No change at the top or in Super Rugby process after EGM

Super Rugby
Beth Newman Profile
by Beth Newman

There will be no immediate change at the top of the ARU, and still no more clarity on when a final decision will be made on cutting a Super Rugby team, after an ARU extraordinary general meeting on Tuesday.

The majority of ARU members, in a meeting that included both Rebels centre Tom English and Force veteran Matt Hodgson as RUPA representatives, voted in favour of condensing from five Super Rugby teams to four, a debate that surrounded two resolutions.

Its members supported a third resolution on setting up a meeting to potentially establish a Super Rugby commission.

ARU Chairman Cameron Clyne said the issue of a change at the top didn't even arise in the 'civil' meeting, that went for close to three hours on Tuesday, after comments by CEO Bill Pulver on Sunday that if he felt the room was against him, he would resign immediately.

"The meeting was actually conducted in a very respectful and civil way," he said.

Bill Pulver admitted expansion was a mistake. Photo: Getty Images"We recognised that these are long term trends and everybody in the room - the ARU board right through to all the others - we’ve all got accountability for what are long-term trends, not just in rugby, but in sport.

"It was actually a very constructive and civil discussion, there were no discussions of leadership changes or anything like that.

"He (Pulver) was just making the obvious point that these are difficult changes to drive through and that to drive them through you need support ideally of all the stakeholders."

Those first two votes are significant in the sense that it aligns with the ARU's public stance last month that teams were supportive of a quick decision to cut a team, but that changed when the Force and the Rebels were named as those in the firing line on April 10.

Despite the majority voting in favour of staying on the four-team path, Clyne couldn't provide any clarity on a timeline for the process to be over, 71 days after the now infamous '48-72 hour' deadline, with mediation to begin with the Rebels next week and arbitration with WA Rugby starting on July 31.

"We’ve got teams that are looking to stay in the competition so we can’t control that time frame," he said.

"We’ve always said we’d like to bring it to resolution as quickly as possible but we don’t control that timing." - Cameron Clyne

"People were saying (before that April meeting) if you make a decision, make it quickly and move on. We were very happy to do that and that's why we put out a time frame of 48-72 hours.

'When you're making a difficult change, I accept there is criticism that it's taken time.

"Had I come out on April 10 and said we're  going to exit a team and it's going to take four months, there's be equal criticism coming back."

Though little tangible outcomes resulted from the meeting, originally called by the VRU and RUPA, Clyne maintained it was a worthwhile discussion, focused as much on improving win-loss records as anything else.

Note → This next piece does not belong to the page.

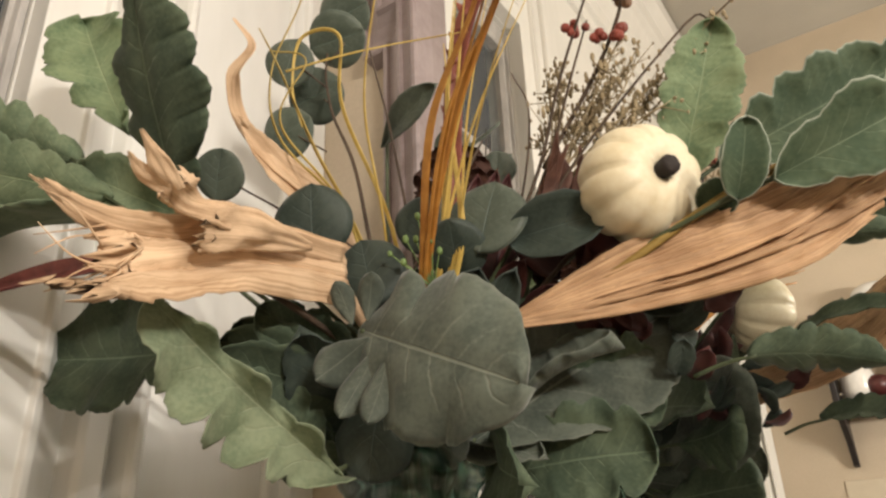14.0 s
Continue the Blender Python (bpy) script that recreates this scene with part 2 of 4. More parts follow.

"We were able to talk through some of the (longer-term) declines, the way that fans are engaging differently with sports," he said.

"We were also able to highlight the fact our on-field performance has actually stepped down from the introduction of fourth team and then a fifth team."

"One thing we know is that if teams are performing, you do engage more fans (and) if you engage more fans, you get more people watching the game, you get more people going to the games.

"It's a straight correlation between that and I think we talked through some of the issues around that and were able to get some ideas going about how we can improve that going forward."

The establishment of a Super Rugby commission could be seen as simply another level of governance in an already bureaucracy heavy football code.

Clyne said the support for that motion would not necessarily mean the commission would come to fruition.

"In many respects we have an advisory group already, we have the strategy advisory group, which is all the franchise CEOs with Bill and representatives from smaller states," he said.

"We had it (a Super Rugby commission)  in the past and it was actually disbanded because we felt to be a duplication but we’re very happy to discuss it but I think that's something to happen in the future."